Il concetto dei “nuovi” rifiuti urbani si estende pertanto a tutti quei “rifiuti speciali” che fino al 31 dicembre 2020 erano assimilati o assimilabili alla categoria di rifiuti urbani: nello specifico, si tratta di rifiuti non pericolosi provenienti da locali e luoghi adibiti a usi diversi di quelli domestici, assimilati ai rifiuti urbani per qualità e quantità.
“La nuova norma ha in sé un profilo rivoluzionario dal punto di vista dell’approccio. – ha spiegato l’on. Paolo Russo, della commissione Bilancio della Camera dei Deputati e ospite dell’incontro – Quello che bisogna evitare adesso è un aggravio economico per le attività commerciali e produttive, una disorganizzazione nella gestione dei rifiuti e una confusione sul flusso finanziario dei comuni”.
Disciplina di classificazione dei rifiuti: l’Anci chiede una proroga della nuova norma
Uno stravolgimento delle finanze comunali è il rischio paventato anche dall’Associazione nazionale comuni italiani che, con una proposta di emendamento alla legge di conversione del decreto “milleproroghe” attualmente all’esame della Camera, ha formalmente chiesto una proroga al 2022 per la nuova disciplina sulla classificazione dei rifiuti.

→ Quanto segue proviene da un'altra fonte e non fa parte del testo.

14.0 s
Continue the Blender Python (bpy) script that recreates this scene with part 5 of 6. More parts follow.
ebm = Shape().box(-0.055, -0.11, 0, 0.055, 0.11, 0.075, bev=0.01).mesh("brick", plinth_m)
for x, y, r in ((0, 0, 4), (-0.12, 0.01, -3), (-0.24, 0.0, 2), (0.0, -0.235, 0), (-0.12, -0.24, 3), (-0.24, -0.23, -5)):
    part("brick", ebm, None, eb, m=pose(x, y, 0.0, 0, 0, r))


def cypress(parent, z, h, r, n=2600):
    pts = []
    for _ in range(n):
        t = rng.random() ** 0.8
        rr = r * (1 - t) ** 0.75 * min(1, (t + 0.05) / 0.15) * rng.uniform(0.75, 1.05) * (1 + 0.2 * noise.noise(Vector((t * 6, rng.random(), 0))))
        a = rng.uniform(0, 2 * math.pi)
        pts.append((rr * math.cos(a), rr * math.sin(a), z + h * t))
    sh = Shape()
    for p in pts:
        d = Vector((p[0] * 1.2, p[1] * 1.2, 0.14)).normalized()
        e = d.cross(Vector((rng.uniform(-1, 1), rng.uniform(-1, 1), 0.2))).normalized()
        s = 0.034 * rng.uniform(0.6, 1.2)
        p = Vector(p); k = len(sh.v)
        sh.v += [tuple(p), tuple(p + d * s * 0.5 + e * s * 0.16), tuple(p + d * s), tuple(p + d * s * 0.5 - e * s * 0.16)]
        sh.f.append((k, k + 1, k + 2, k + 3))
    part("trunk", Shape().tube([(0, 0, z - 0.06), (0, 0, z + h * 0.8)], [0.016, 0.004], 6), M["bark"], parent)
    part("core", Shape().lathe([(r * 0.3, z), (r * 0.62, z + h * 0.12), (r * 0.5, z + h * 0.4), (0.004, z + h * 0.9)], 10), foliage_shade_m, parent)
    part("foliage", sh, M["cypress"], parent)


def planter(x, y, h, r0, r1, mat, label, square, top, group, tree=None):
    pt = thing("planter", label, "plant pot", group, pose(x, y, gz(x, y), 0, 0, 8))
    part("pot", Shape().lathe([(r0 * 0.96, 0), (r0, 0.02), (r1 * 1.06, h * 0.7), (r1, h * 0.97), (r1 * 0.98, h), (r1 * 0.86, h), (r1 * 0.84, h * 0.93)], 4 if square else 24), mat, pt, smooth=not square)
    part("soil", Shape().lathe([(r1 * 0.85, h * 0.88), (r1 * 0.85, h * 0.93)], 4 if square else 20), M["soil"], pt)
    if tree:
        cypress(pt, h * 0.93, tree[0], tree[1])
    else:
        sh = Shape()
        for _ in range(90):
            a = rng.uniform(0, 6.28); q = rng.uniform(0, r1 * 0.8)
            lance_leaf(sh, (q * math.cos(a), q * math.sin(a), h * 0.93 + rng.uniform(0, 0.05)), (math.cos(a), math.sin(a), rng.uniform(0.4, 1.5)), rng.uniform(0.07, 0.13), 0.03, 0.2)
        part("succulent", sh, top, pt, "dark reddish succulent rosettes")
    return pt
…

Come spiega durante la diretta Walter Giacetti, componente del comitato di verifica Anci Conai: “Vi è una criticità generale a livello di normativa nazionale che genera confusione: per questo c’è forte preoccupazione da parte di Anci. La mancata condivisione con gli operatori del settore getta questi ultimi nel caos, paralizzando la situazione”.
Circa l’applicazione della nuova norma, secondo Giacetti “Non ci sono stati grandi problemi nell’immediato, perché nessuno sa bene come fare: non è solo un problema di fiscalità, ma anche di classificazione dei rifiuti. Tutti i principi sono condivisi e certi, ma a mio avviso la proroga è necessaria perché il legislatore definisca bene un pacchetto di norme che stia in piedi”.

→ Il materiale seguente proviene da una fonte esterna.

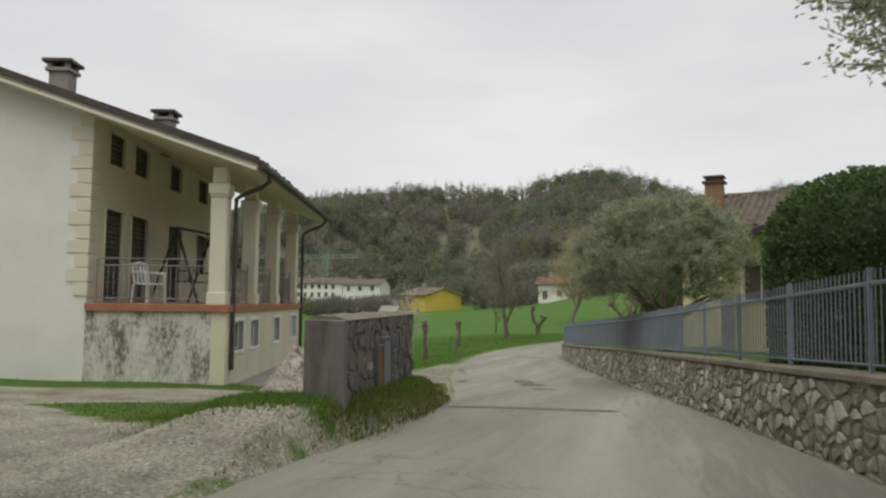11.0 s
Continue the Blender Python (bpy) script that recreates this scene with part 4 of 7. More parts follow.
def ochre_house():
    h = thing("ochre_house", "ochre plastered three-storey house with grey tiled roof", "house")
    put = lambda u, v, o: (-44.5 + u, 54.0 - o, -1.6 + v)
    wins = [(9.2, 10.2, 6.3, 8.2), (4.6, 5.5, 6.2, 8.1), (1.4, 2.3, 6.2, 8.1), (5.0, 5.8, 3.0, 4.3), (9.4, 10.2, 3.0, 4.3), (2.4, 4.8, 1.0, 2.9), (5.6, 6.4, 0.9, 2.2), (8.9, 9.8, 0.9, 2.2), (4.4, 5.2, 9.3, 10.2)]
    m = Mesh()
    panel(m, 11.6, 10.9, 0.4, wins, put)
    m.ob("wall", OCHRE, h)
    for q in ((-44.5, -44.1, 54.4, 66, -1.6, 9.3), (-44.1, -32.9, 65.6, 66, -1.6, 9.3), (-33.3, -32.9, 54.4, 65.6, 8.3, 9.3)):
        m = Mesh()
        m.box(*q)
        m.ob("wall", OCHRE, h)
    for q in wins:
        plain_window(h, put, *q, trim_mat=OCHRE, glass=SHUTTER if q[2] < 5 else DARK_GLASS)
    r = Mesh()
    r.box(-44, -33.4, 59.9, 60.1, 11.1, 11.2)
    r = r.ob("roof", DARK_TILES, h)
    tiled("roof_tiles", ((-45, 53.5, 9.3), (-32.6, 53.5, 9.3), (-33.0, 60, 11.1), (-44.5, 60, 11.1)), 48, 14, DARK_TILES, r, 7)
    tiled("roof_tiles", ((-32.6, 66.5, 9.3), (-45, 66.5, 9.3), (-44.5, 60, 11.1), (-33.0, 60, 11.1)), 30, 10, DARK_TILES, r, 8)
    for x in (-36.2, -40.3):
        p = Mesh()
        p.tube([(x, 53.9, 9.2), (x, 53.9, -1.2)], 0.05, 6)
        p.ob("downpipe", COPPER, h)
    s = thing("grey_shed", "low grey plastered outbuilding behind the orchard", "outbuilding")
    put2 = lambda u, v, o: (-56 + u, 50.0 - o, -1.6 + v)
    m = Mesh()
    panel(m, 10.5, 5.6, 0.4, [(2, 3, 2.5, 3.8), (6.5, 7.8, 0.9, 3.2)], put2)
    m.box(-56, -45.5, 50.4, 58, -1.6, 4.0)
    m.ob("wall", PLASTER, s)
    plain_window(s, put2, 2, 3, 2.5, 3.8)
    plain_window(s, put2, 6.5, 7.8, 0.9, 3.2, glass=SHUTTER, trim_mat=PLASTER)
    tiled("roof_tiles", ((-56.4, 49.6, 3.9), (-45.1, 49.6, 3.9), (-45.1, 55, 5.6), (-56.4, 55, 5.6)), 40, 12, TILES, s, 9)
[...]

Da parte dei comuni, l’interrogativo più grande riguarda l’applicazione della Tari, la tassa sui rifiuti. Difatti, con la scomparsa della categoria dei rifiuti assimilati, e conseguente soppressione della potestà regolamentare comunale di assimilazione per qualità e quantità, il rischio per i comuni è quello di aumento consistente della Tari. Un incremento della pressione fiscale sui cittadini e sulle piccole attività sarebbe la diretta conseguenza del tentativo di recuperare il minor gettito, considerati i costi – spesso rigidi – del servizio rifiuti.
Gestione dei nuovi rifiuti urbani, anche le imprese non sembrano pronte
In che modo le aziende hanno recepito la nuova normativa? Tiziana Cefis, consulente ambientale di TeA consulting, nel corso dell’incontro ha sottolineato alcune criticità: “Allo stato attuale, soprattutto le medio-grandi aziende interessate dalla normativa sono impossibilitate a valutare l’ipotesi di continuare a rimanere nel servizio pubblico di raccolta o di trasmigrare al servizio privato così come prevedono le nuove norme, perché ad oggi mancano gli elementi per ragionare su come operare questa scelta”.
Si aggiunge anche il problema delle aziende private che trasportano, raccolgono e riciclano quei rifiuti che sono diventati urbani: per loro “c’è stato un intervento di regolamentazione dell’Albo nazionale gestori ambientali – racconta Cefis – che ha consentito a questo tipo di aziende di continuare a raccogliere gli ormai ex rifiuti speciali”.
Tuttavia, ciò che è preoccupante è il silenzio dalla maggior parte degli enti preposti al rilascio delle autorizzazioni degli impianti: pochi di loro hanno emanato delle determinazioni analoghe alla delibera dell’Albo, stabilendo cioè che gli impianti potranno ricevere gli stessi rifiuti che ricevevano prima dell’1/1/2021. Di contro, sono moltissimi gli impianti che stanno continuando a ritirare rifiuti anche se le loro autorizzazioni non lo prevedono esplicitamente.
La proroga, dunque, sembra essere un atto sempre più concreto. Per Barbara Gatto, responsabile della Green economy di Cna, un eventuale slittamento dell’applicazione delle norme “non deve servire per aspettare che qualcuno dall’alto risolva il problema, ma a lavorare per un quadro coerente che non ostacoli la gestione efficace di questi rifiuti e che non si trasformi in costi esorbitanti per le imprese. La proroga ci darebbe il modo di lavorare senza fretta e nel modo giusto, coinvolgendo i soggetti che stanno lavorando nel settore”.